Brokers are adapting to further changes after another major bank tightened its mortgage lending policies for company and trust-based borrowers
January 13, 2026

On 8 January, Australia and New Zealand Banking Group (ANZ) joined the other major banks in tightening its mortgage lending rules for home loans taken out by companies, whether borrowing directly or acting as a trustee.
Under the new policy, ANZ will no longer issue new company home loans to customers unless they are already established ANZ clients. In addition, the bank has lowered the maximum loan-to-value ratio (LVR) for eligible borrowers from 90% to 70%.
To be considered eligible, applicants must have held an ANZ lending product—either personal or business—for a minimum of six months, or maintained a personal or business term deposit, transaction account, or savings account with ANZ for at least 12 months.
ANZ confirmed that the revised criteria do not apply to loans involving individual trustees and will not impact applications that were submitted prior to 8 January and are already underway.
ANZ is not alone in tightening its approach to trust and company-based mortgage lending.
In December, Westpac removed company and corporate trustee home loans from its retail offering, restricting access to its business banking and private wealth channels instead.
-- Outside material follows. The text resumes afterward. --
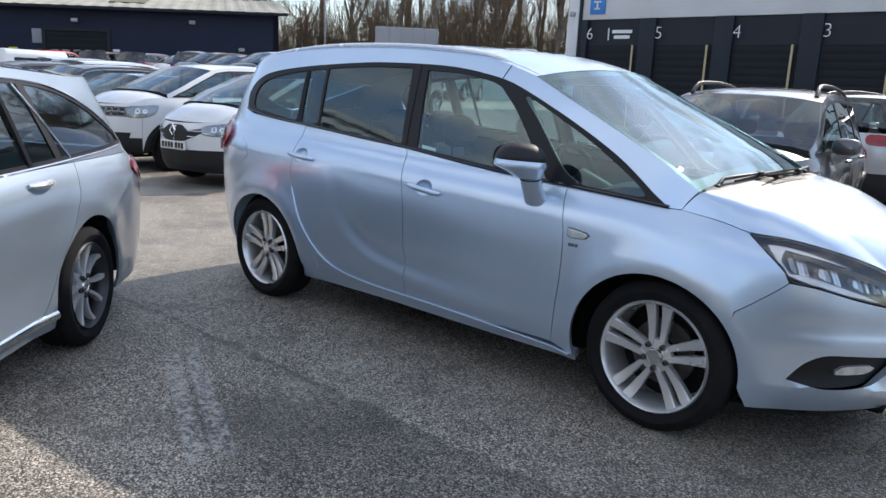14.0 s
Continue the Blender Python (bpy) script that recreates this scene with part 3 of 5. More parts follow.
# service bays with numbered doors
GY = 26.2
bays = tagged(new("service_building"), "dark service building with numbered roller doors under a white fascia", "building", kind="thing")
PITCH, X6 = 3.27, -16.7
mesh_part("wall", *join(box(46, 0.4, 4.85, 0, (5.6, GY + 0.6, 2.43)), box(0.4, 14, 7.2, 0, (-17.4, GY + 7.2, 3.6)), box(46, 0.4, 7.2, 0, (5.6, GY + 14, 3.6)), box(0.4, 14, 7.2, 0, (28.6, GY + 7.2, 3.6))), DARK_CLAD, bays)
mesh_part("fascia", *box(46, 0.5, 2.35, 0.02, (5.6, GY + 0.55, 6.03)), WHITE_CLAD, bays)
mesh_part("corner_trim", *box(0.55, 0.6, 7.2, 0.02, (-17.6, GY + 0.45, 3.6)), WHITE_CLAD, bays)
mesh_part("roof", *box(46, 14.2, 0.2, 0, (5.6, GY + 7.2, 7.3)), DARK_CLAD, bays)
for k in range(12):
    xk = X6 + PITCH * k
    mesh_part("pilaster", *box(0.75, 0.3, 4.85, 0.01, (xk - 0.55, GY + 0.38, 2.43)), DARK_CLAD, bays)
    mesh_part("roller_door", *ribbed(xk - 0.1, xk + 2.4, GY + 0.37, 3.75, 0.285), DOOR_SHEET, bays)
    mesh_part("door_post", *tube([(xk + 2.13, GY + 0.2, 0), (xk + 2.13, GY + 0.2, 3.75)], 0.045, 8), POST, bays)
    if k < 6:
        t = bpy.data.curves.new("numeral", "FONT")
        t.body, t.size, t.align_x, t.align_y, t.extrude = str(6 - k), 0.72, "CENTER", "CENTER", 0.01
        t.offset = -0.014
        t.materials.append(SIGN_WHITE)
        ob = new("numeral", t)
        ob.parent = bays
        ob.matrix_basis = pose(xk, GY + 0.20, 4.22, 90, 0, 0)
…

Under the updated criteria, new applicants must satisfy specific income or asset benchmarks, while existing customers seeking further borrowing must show an active, relationship-managed engagement with the bank.
The Commonwealth Bank of Australia (CBA) has taken a similar stance, scaling back mortgage availability for non-individual borrowers by limiting company and trust loans to existing customers only.
Earlier, in October 2025, Macquarie Bank adopted a more decisive approach by ceasing to accept new home loan applications where the borrower is a trust or a company altogether.
Macquarie said the move was prompted by several factors, including increased application volumes, operational and turnaround time pressures, the growing use of trust-based lending structures, and the additional compliance checks expected under AML Tranche 2 reforms, which will introduce more extensive verification requirements for trust and company borrowers.